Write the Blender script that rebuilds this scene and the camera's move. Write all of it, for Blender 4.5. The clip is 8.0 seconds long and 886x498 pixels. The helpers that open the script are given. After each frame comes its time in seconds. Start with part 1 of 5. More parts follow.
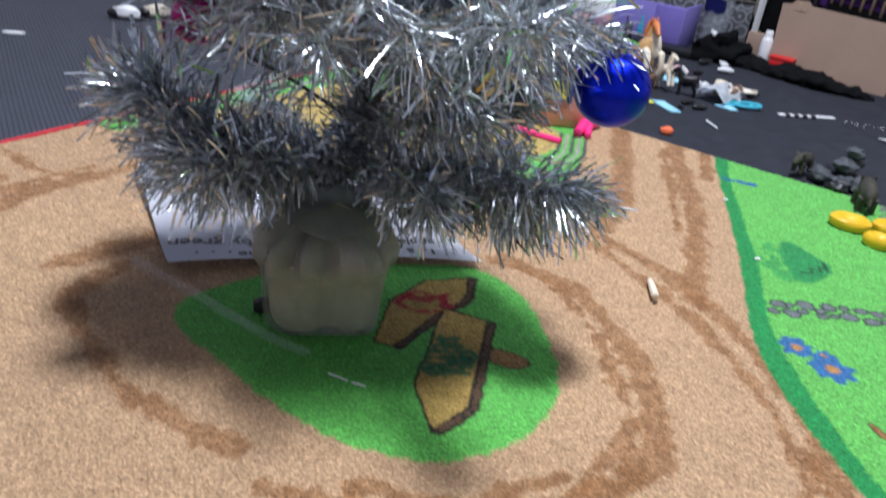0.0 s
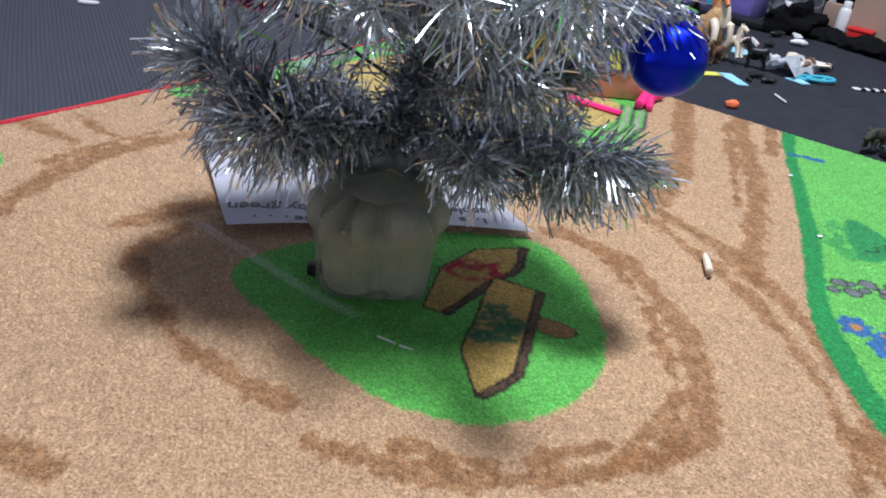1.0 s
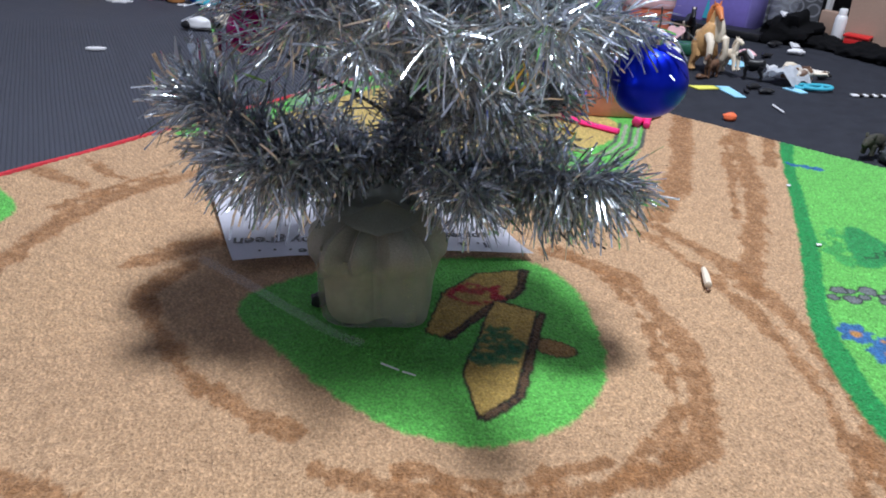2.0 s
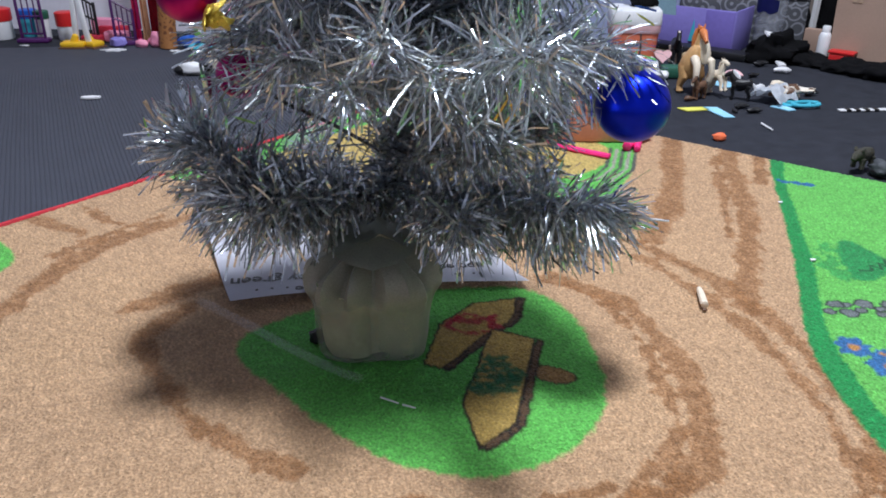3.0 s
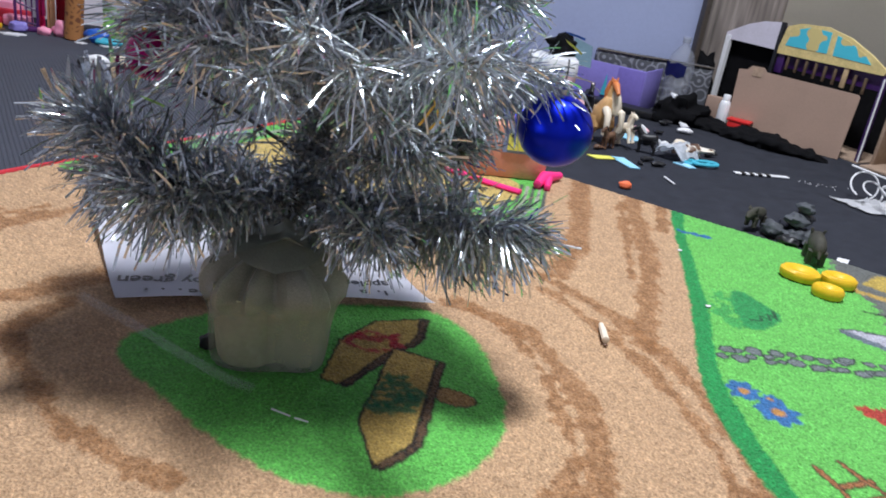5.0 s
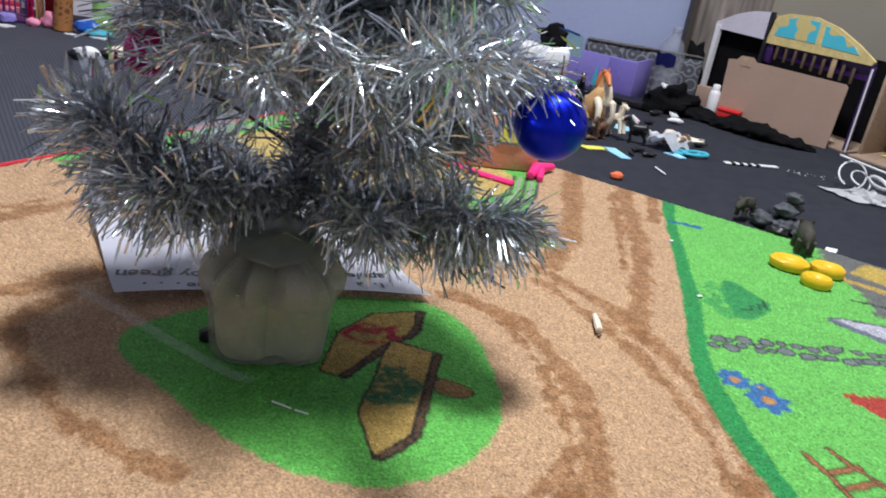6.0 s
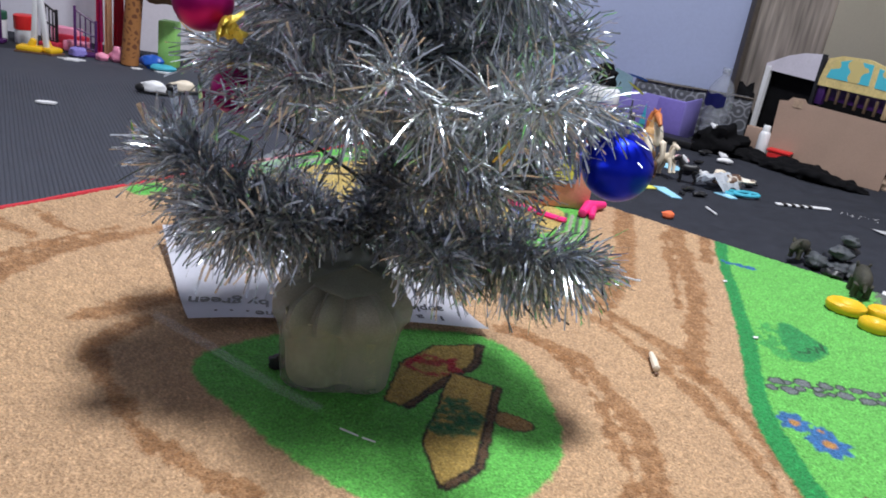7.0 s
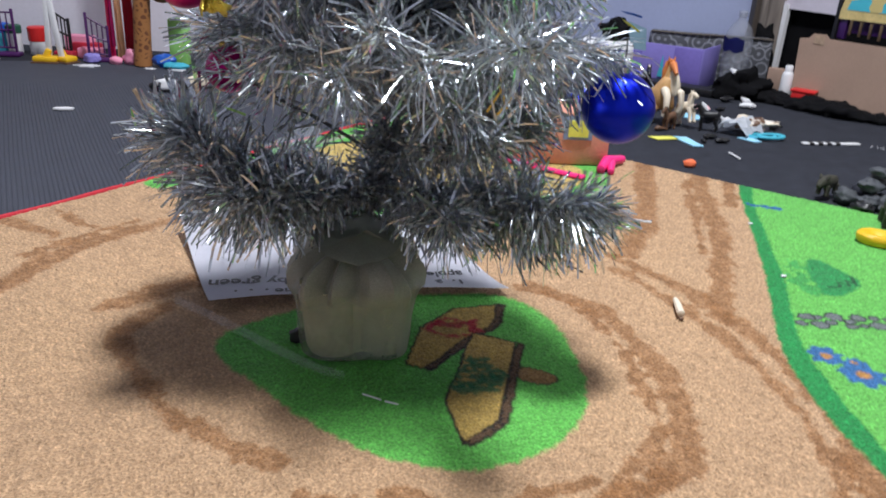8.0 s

○ ○ ○ ○ ○

**Exercise instructions**
Your copy of the data above should match it exactly, except that pictures are left out.

**Correct output**
Write the Blender script that rebuilds this scene and the camera's move. Write all of it, for Blender 4.5. The clip is 8.0 seconds long and 886x498 pixels. The helpers that open the script are given. After each frame comes its time in seconds. Start with part 1 of 5. More parts follow.
0.0 s
1.0 s
2.0 s
3.0 s
5.0 s
6.0 s
7.0 s
8.0 s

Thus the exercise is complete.